Chilcapamba, jour 3

Réveil humide dans la petite chambre qui donne sur l’immensité du lac. L’air est frais, comme cristallin et révèle un décor encore plus irréel tant il est vierge. Petit-déjeuner de rois devant cette vue à laquelle on ne peut décemment pas soustraire son attention. Jus d’ananas maison dont la douceur sirupeuse nourrit tous les sens. Ce sont les reprises à la flûte de pan de chansons occidentales qui résonnent dans le réfectoire.

Départ en pick-up pour la communauté indienne de Chilcapamba. On retrouve Victor, 21 ans, une natte d’un noir de jai qui lui descend le long du dos, et un sourire vissé aux lèvres. Il nous fait traverser une nature qui passe par toutes les nuances d’humidité et de végétations. Sol parfois boueux, parfois sableux. On découvre les farouches alpagas qui gardent férocement leurs terres grignotées avec appétit. Plus loin, les eucalyptus embaument l’air de leur fraîcheur et ondulent au gré du vent dans une danse souple et perpétuelle. Arrivée chez Victor à l’arrière du pick-up familial, l’accueil est digne de celui fait à une délégation exceptionnelle. Le repas est un régal de fèves, maïs et tubercules inconnus. Soupe de quinoa dont les papilles se rappelleront longtemps.

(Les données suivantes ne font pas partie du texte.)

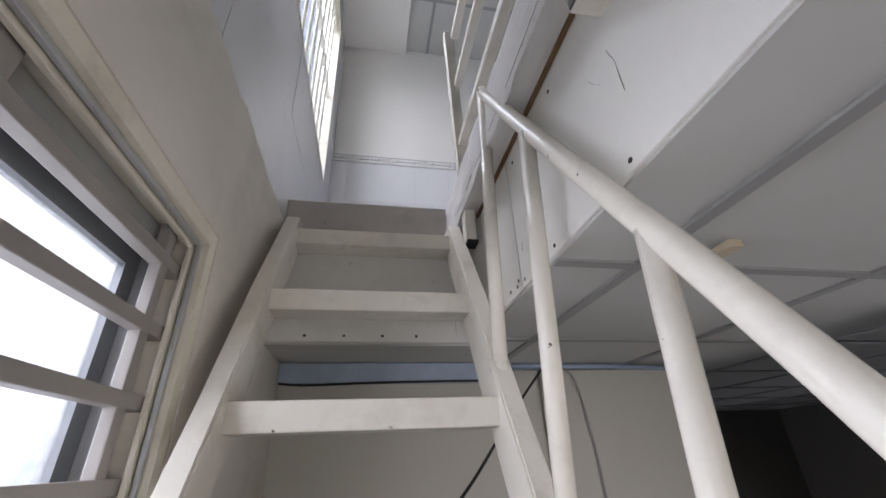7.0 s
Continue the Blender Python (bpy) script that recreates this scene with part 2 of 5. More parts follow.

On prend l’après-midi pour découvrir les alentours à VTT, la lumière est d’or et descend dès 15h, baignant tout ce qu’elle touche d’un contraste formidable. Cotacachi est étonnement plus urbanisée qu’on aurait pu le penser et se fait le lieu de villégiature de tout un tas de retraités américains qui arpentent ses trottoirs d’un pas rond. Café glacé à la terrasse d’un coffee shop branché puis retour à la casa, la montée dans les chemins de poussière est particulièrement rude. Mais notre effort se trouve néanmoins récompensé par l’accueil en fanfare de tous les animaux de la maison, cochons et cochons d’inde compris, et un autre repas de gala où les petites tortillas de purée de manioc chantent sous la langue. Le ciel se fait violet et colore le bois de la même nuance fluorescente. On part se coucher au bruit des rires des cousins de Victor et des pneus de voiture qui dévalent les graviers à toute vitesse. Dehors, les citronniers ploient sous le poids de leurs fruits.